As I sit in class some nights thinking “why does this sound so foreign to me”, “I’m not really sure what they mean by that”, “I really don’t ever think I’ve had to write an essay” or “I don’t ever remember talking about that in school” I start to question my preparedness. Then, enters Anyon’s “Social Class and the Hidden Curriculum of Work”. BINGO!!! No, I was never prepared for this…

I was actually eleven years of age when Anyon’s study was underway.
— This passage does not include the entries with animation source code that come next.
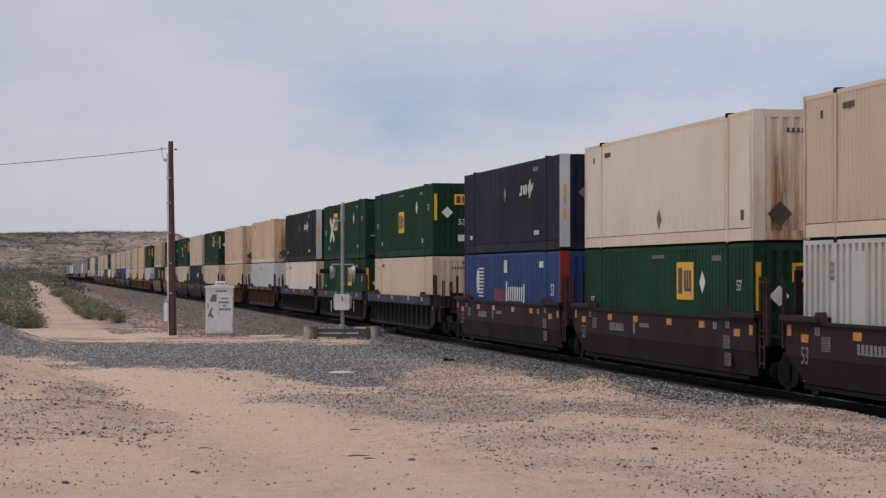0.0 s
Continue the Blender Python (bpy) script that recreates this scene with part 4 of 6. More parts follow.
def build_container(kind):
    skin, end_skin, pitch, depth, marks, label = KINDS[kind]
    box = thing("shipping_container", label, "container", "containers of the train")
    cm, ce = M[skin], M[end_skin]
    rm = M["rail_pale"] if skin in ("beige", "tan", "tan_soot", "cream", "dirty") else cm
    doors_out = kind.endswith("_door")
    post_in = 1.14 if doors_out else 1.02

    def wall():
        g = Geo()
        for a, b in ((-HL + 0.13, -6.16), (-6.04, 6.04), (6.16, HL - 0.13)):
            g.ribbed_x(-1.298 + depth, a, b, 0.33, 2.80, pitch, depth, -1)
        g.box(-1.235, -1.20, -HL + 0.1, HL - 0.1, 0.31, 2.80)
        return g.mesh("side_wall", cm)
    for turn_by in (Matrix(), TURN):
        part("side_wall", shared(("wall", kind), wall), None, box, at=turn_by)
        part("bottom_rail", shared(("brail", skin), lambda: Geo().box(-1.30, -1.22, -6.04, 6.04, 0.05, 0.31).box(-1.29, -1.22, -HL + 0.14, -6.16, 0.05, 0.31).box(-1.29, -1.22, 6.16, HL - 0.14, 0.05, 0.31).mesh("bottom_rail", rm)), None, box, at=turn_by)
        # on beige boxes the paler top rail is a painted bright edge
        part("top_rail", shared(("trail", skin), lambda: Geo().box(-1.30, -1.23, -HL + 0.14, HL - 0.14, 2.80, 2.885).mesh("top_rail", rm)), None, box, at=turn_by)
        for y in (-6.1, 6.1):
            part("lift_post", shared(("lift", skin), lambda: Geo().box(-1.307, -1.2, -0.06, 0.06, 0.02, 2.89).mesh("lift_post", cm)), None, box, at=turn_by @ Matrix.Translation((0, y, 0)))
            part("casting", shared("casting", lambda: Geo().box(-1.312, -1.12, -0.09, 0.09, 2.83, 2.93).mesh("casting", M["under"])), None, box, "dark steel lifting casting", turn_by @ Matrix.Translation((0, y, 0)))
        for sgn in (-1, 1):
            part("corner_post", shared(("post", end_skin, sgn, post_in), lambda: Geo().box(-1.302, -post_in if sgn < 0 else -1.14, sgn * HL - (0.14 if sgn > 0 else 0), sgn * HL + (0.14 if sgn < 0 else 0), 0.05, 2.896).mesh("corner_post", cm)), None, box, at=turn_by)
    part("roof", shared(("roof", skin), lambda: Geo().box(-1.235, 1.235, -HL + 0.1, HL - 0.1, 2.84, 2.872).mesh("roof", cm)), None, box)
    part("floor_frame", shared("floor_frame", lambda: Geo().box(-1.2, 1.2, -HL + 0.1, HL - 0.1, -0.03, 0.32).mesh("floor_frame", M["under"])), None, box, "dark steel underframe")

    def end_wall():
        g = Geo()
        if skin == "white":
            g.box(-1.15, 1.15, -HL - 0.006, -HL + 0.04, 0.26, 2.72)
        else:
            g.ribbed_y(-HL + 0.045, -1.02, 1.02, 0.26, 2.72, 0.255, 0.05, -1)
        return g.mesh("end_wall", ce)

    def door():
        g = Geo().box(-1.14, -0.01, HL - 0.06, HL - 0.01, 0.2, 2.76)
        for z in (0.65, 1.1, 1.55, 2.0, 2.45):
            g.box(-1.1, -0.05, HL - 0.02, HL + 0.005, z - 0.12, z + 0.12)
        return g.mesh("door", ce)

    def rod():
        g = Geo().cyl((0, HL + 0.02, 0.1), (0, HL + 0.02, 2.82), 0.022, 6)
        g.box(-0.03, 0.25, HL + 0.015, HL + 0.05, 1.1, 1.14)
        return g.mesh("lock_rod", M["galv"])
    end_turn = TURN if doors_out else Matrix()
    part("end_wall", shared(("end", end_skin), end_wall), None, box, "streaked end panel", end_turn)
    part("end_header", shared(("eh", end_skin), lambda: Geo().box(-1.02, 1.02, -HL - 0.002, -HL + 0.08, 2.72, 2.89).mesh("end_header", ce)), None, box, at=end_turn)
    part("end_sill", shared(("esl", end_skin), lambda: Geo().box(-1.02, 1.02, -HL - 0.002, -HL + 0.08, 0.06, 0.26).mesh("end_sill", ce)), None, box, at=end_turn)
    for k, mir in enumerate((Matrix(), Matrix.Translation((1.15, 0, 0)))):
        d = part("door", shared(("door", end_skin), door), None, box, at=end_turn @ mir)
        for x in (-0.95, -0.35):
            part("lock_rod", shared("rod", rod), None, d, "galvanised locking rod", Matrix.Translation((x, 0, 0)))
    marks(box, kind.split("_")[-1] if kind in ("green_mid", "green_big", "green_door", "blue_red") else "wall")
    return box


def container(kind):
    if kind not in SHARED:
        SHARED[kind] = build_container(kind)
        return SHARED[kind]
    return copy_thing(SHARED[kind], Matrix())


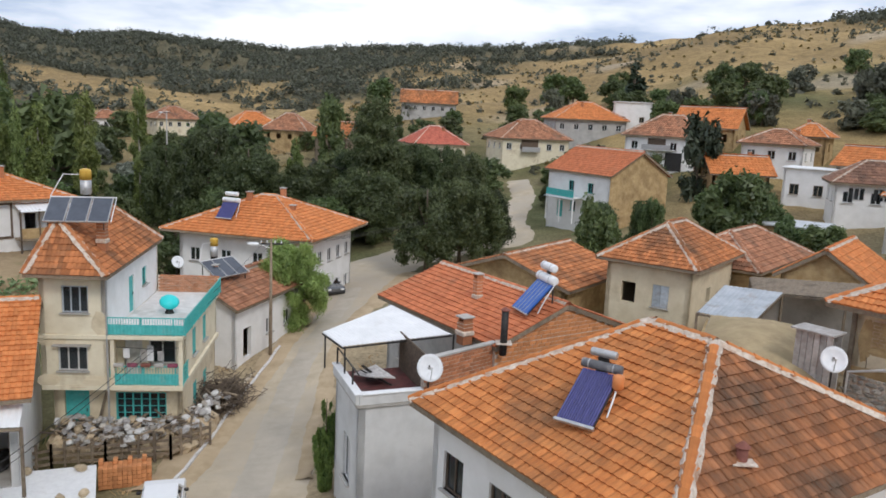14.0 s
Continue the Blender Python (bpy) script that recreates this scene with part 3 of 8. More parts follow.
def lay_tiles(faces, material, parent, du=0.21, dv=0.31, fine=True, singles=0, near=None):
    """Tiles on all faces of a roof: those nearest to a point as pieces of their own, the others joined."""
    tv, tf = tile_template(du, dv, fine)
    every = []
    for poly in faces:
        spots, u, s, nrm = tile_spots(poly, du, dv)
        every += [(o, u, s, nrm) for o in spots]
    if singles and near is not None:
        every.sort(key=lambda q: np.linalg.norm(q[0] - np.array(near)))
    else:
        singles = 0
    if singles:
        one = Geo().add(tv, tf).mesh("tile", material)
        for o, u, s, nrm in every[:singles]:
            ob = new("tile", one)
            ob.parent = parent
            w = random.uniform(-0.012, 0.012)
            ob.matrix_local = Matrix(((u[0], s[0], nrm[0], o[0]), (u[1], s[1], nrm[1], o[1]), (u[2], s[2], nrm[2], o[2] + abs(w)), (0, 0, 0, 1))) @ pose(0, 0, 0, 0, 0, w * 60)
    rest = every[singles:]
    if rest:
        o = np.array([q[0] for q in rest])
        ax = np.array([(q[1], q[2], q[3]) for q in rest])
        wob = np.random.uniform(-0.012, 0.012, (len(rest), 1, 1))
        v = np.einsum("kj,njx->nkx", tv, ax) + o[:, None, :] + wob * ax[:, None, 2, :]
        k = len(tv)
        f = (np.array(tf)[None] + (np.arange(len(rest)) * k)[:, None, None]).reshape(-1, 4)
        g = Geo()
        g.v, g.f = [v.reshape(-1, 3)], f.tolist()
        tagged(part("tiles", g, material, parent), kind="stuff")


def cap_mesh(material, step, r):
    pts, fs = [], []
    for x, rr, lift in ((0, r * 1.12, 0.02), (step * 1.08, r, 0.0)):
        pts += [(x, rr * math.cos(a), rr * 0.75 * math.sin(a) + lift) for a in np.linspace(-0.25, math.pi + 0.25, 7)]
    fs += [(i, i + 1, 7 + i + 1, 7 + i) for i in range(6)] + [(0, 1, 2, 3, 4, 5, 6)]
    return Geo().add(pts, fs).mesh("ridge_tile", material)


def cap_line(a, b, cap, mortar, parent, g, step, r, singles, joined):
    """Ridge tiles bedded in mortar from a down or along to b."""
    a, b = np.array(a, float), np.array(b, float)
    d = b - a
    ln = np.linalg.norm(d)
    d /= ln
    side = np.cross((0, 0, 1.0), d)
    side /= np.linalg.norm(side) or 1
    up = np.cross(d, side)
    rnd = random.Random(int(ln * 1000))
    n = max(2, int(ln / 0.3))
    pts, fs = [], []
    for i in range(n + 1):
        c = a + d * ln * i / n + up * 0.05
        w = r * rnd.uniform(1.35, 2.0)
        pts += [c - side * w - up * 0.09, c - side * w * 0.6 + up * 0.045, c + side * w * 0.6 + up * 0.045, c + side * w - up * 0.09]
        if i:
            o = 4 * (i - 1)
            fs += [(o + k, o + k + 1, o + k + 5, o + k + 4) for k in range(3)]
    g.add(pts, fs)
    for i in range(int(ln / step)):
        o = b - d * (i + 1) * step + up * 0.035
        rot = np.array((d, side, up)).T
        if singles:
            ob = new("ridge_tile", cap)
            ob.parent = parent
            ob.matrix_local = Matrix([(*rot[k], o[k]) for k in range(3)] + [(0, 0, 0, 1)])
        else:
            co = np.array([q.co for q in cap.vertices]) @ rot.T + o
            joined.add(co, [tuple(q.vertices) for q in cap.polygons])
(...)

How ironic that I could have actually been one of those elementary school students she was researching.
Reading Senior High School

Born and raised in Reading, Pennsylvania, I entered into my educational experience in an intercity school system made up of clusters of elementary schools throughout the “Urban Jungle”. The daughter of two blue-collar workers, dad a candy line worker and mom a sewing machine operator in a local mill, they did the best they could to get me into the Northeast section of the city as we just moved into the home that would turn out to be the one I grew up in and to which they still live, just before my kindergarten years
                                                                                                                     
The Northeast section was thought to be the more affluent section of the city, but, it was still the city. I would categorize it into a combination of “working class schools” and “middle-class schools” from Anyon’s research. And looking back on the quality of my education, it is very much the building blocks contributing to who I am today.


12th and Marion Elementary School
It saddens me to think that the path of children’s success can be based on the “class” their parents find themselves in, which in many cases is the result of the “class” of their parents and grand-parents, etc. To find facts behind research showing the lack of encouragement for creativity, self-thought, and quite frankly, free-will in the working and middle class schools, I’m not sure why the need to “control” the learning experience in this way was encouraged. Is it any wonder I sit and question myself even to this day?

I stated at one point that I felt I lacked guidance from my school system. I was never really encourage to pursue anything other than enter into the working class, take a few business courses, general accounting, typing (computers were not on the scene yet) and dictation, “you can become a secretary, it will keep you out of the factories”. I was not prepared to be a Doctor or Lawyer or Executive, but prepared for the “cubicle farm”. This is why I’m trying so desperately to get to the place I WANT to be. To prove that the classification you were labeled with as a child is just that, only a label. Labels can be ripped off and replaced. But it is a very eye opening experience to begin to understand a little more each day how children are most often times products of their environment. Again the question arises… Nature or Nurture?